There were approximately 36.7 million people worldwide living with HIV/AIDS at the end of 2016. Of these, 2.1 million were children (<15 years old).
An estimated 1.8 million individuals worldwide became newly infected with HIV in 2016 – about 5,000 new infections per day. This includes 160,000 children (<15 years). Most of these children live in sub-Saharan Africa and were infected by their HIV-positive mothers during pregnancy, childbirth or breastfeeding.
Approximately 70% of people living with HIV globally were aware of their HIV status in 2016. The remaining 30% (over 11 million people) still need access to HIV testing services. HIV testing is an essential gateway to HIV prevention, treatment, care and support services.

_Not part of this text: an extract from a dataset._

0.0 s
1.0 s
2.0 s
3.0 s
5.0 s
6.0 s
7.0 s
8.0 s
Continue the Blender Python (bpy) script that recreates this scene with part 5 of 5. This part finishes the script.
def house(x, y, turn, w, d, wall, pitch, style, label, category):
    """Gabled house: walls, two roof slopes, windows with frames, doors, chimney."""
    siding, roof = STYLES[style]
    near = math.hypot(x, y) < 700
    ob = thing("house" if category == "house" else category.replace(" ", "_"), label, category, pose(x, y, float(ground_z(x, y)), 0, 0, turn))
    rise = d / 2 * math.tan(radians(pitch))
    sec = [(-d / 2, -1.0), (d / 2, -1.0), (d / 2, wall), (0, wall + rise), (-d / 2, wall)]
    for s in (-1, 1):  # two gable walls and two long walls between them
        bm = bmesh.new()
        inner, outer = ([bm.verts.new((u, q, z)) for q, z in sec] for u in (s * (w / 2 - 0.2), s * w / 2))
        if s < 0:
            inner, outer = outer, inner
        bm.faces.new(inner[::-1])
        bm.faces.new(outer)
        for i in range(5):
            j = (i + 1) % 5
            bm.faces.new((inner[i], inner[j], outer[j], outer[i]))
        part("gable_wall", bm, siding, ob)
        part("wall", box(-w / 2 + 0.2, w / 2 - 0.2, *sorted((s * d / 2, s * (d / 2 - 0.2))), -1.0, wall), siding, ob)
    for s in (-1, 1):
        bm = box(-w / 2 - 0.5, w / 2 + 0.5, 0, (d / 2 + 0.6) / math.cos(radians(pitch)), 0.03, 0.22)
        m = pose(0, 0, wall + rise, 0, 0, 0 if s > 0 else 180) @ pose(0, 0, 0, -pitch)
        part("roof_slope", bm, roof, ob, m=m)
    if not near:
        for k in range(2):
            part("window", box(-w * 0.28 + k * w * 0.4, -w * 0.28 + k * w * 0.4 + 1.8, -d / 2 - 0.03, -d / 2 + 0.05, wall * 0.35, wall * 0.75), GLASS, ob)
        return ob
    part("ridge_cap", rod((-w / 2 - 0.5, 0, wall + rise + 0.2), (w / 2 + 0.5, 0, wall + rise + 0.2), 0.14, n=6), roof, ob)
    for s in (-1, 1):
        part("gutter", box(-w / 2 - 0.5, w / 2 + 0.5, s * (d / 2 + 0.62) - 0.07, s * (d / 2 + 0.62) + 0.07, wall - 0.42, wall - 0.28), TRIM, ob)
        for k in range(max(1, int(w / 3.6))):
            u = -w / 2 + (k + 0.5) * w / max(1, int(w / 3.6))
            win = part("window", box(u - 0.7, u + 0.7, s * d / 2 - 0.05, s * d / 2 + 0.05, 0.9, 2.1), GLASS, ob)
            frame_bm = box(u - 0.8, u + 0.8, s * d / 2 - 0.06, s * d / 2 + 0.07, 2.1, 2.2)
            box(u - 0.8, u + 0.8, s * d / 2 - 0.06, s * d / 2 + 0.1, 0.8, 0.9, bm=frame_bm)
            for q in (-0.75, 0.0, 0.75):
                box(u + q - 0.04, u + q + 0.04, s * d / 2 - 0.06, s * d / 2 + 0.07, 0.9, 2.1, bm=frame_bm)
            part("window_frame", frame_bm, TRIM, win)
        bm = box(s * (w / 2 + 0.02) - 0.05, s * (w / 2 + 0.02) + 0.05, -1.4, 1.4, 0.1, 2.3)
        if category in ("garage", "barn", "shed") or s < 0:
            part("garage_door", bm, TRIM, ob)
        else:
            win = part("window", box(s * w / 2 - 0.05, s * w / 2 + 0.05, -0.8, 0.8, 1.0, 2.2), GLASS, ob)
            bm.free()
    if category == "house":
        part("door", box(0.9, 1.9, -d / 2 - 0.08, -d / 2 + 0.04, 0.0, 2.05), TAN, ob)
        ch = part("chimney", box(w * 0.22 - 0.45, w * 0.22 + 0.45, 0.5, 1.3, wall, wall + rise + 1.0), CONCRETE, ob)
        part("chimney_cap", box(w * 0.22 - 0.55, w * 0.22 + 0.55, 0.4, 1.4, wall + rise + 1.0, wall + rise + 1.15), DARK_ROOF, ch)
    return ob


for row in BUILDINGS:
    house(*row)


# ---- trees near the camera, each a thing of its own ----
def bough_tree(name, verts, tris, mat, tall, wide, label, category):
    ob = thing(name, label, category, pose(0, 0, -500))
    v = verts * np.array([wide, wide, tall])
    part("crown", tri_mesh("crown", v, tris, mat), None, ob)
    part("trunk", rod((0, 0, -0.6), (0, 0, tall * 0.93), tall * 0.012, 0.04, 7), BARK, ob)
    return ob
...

As of June 2017, 20.9 million people living with HIV were accessing antiretroviral therapy (ART) globally, up from 15.8 million in June 2015, 7.5 million in 2010, and less than one million in 2000.
1 million people died from AIDS-related illnesses in 2016, bringing the total number of people who have died from AIDS-related illnesses since the start of the epidemic to 35.0 million. PrEP: Short for “pre-exposure prophylaxis,” PrEP is an HIV prevention strategy in which HIV-negative people take an oral pill once a day before coming into contact with HIV to reduce their risk of HIV infection. PrEP must be taken for at least 7 days to reach optimal levels of protection against HIV.
PEP: Short for “post-exposure prophylaxis,” PEP is an HIV prevention strategy in which HIV-negative people take anti-HIV medications after coming into contact with HIV to reduce their risk of HIV infection. PEP must be started within 72 hours after HIV exposure.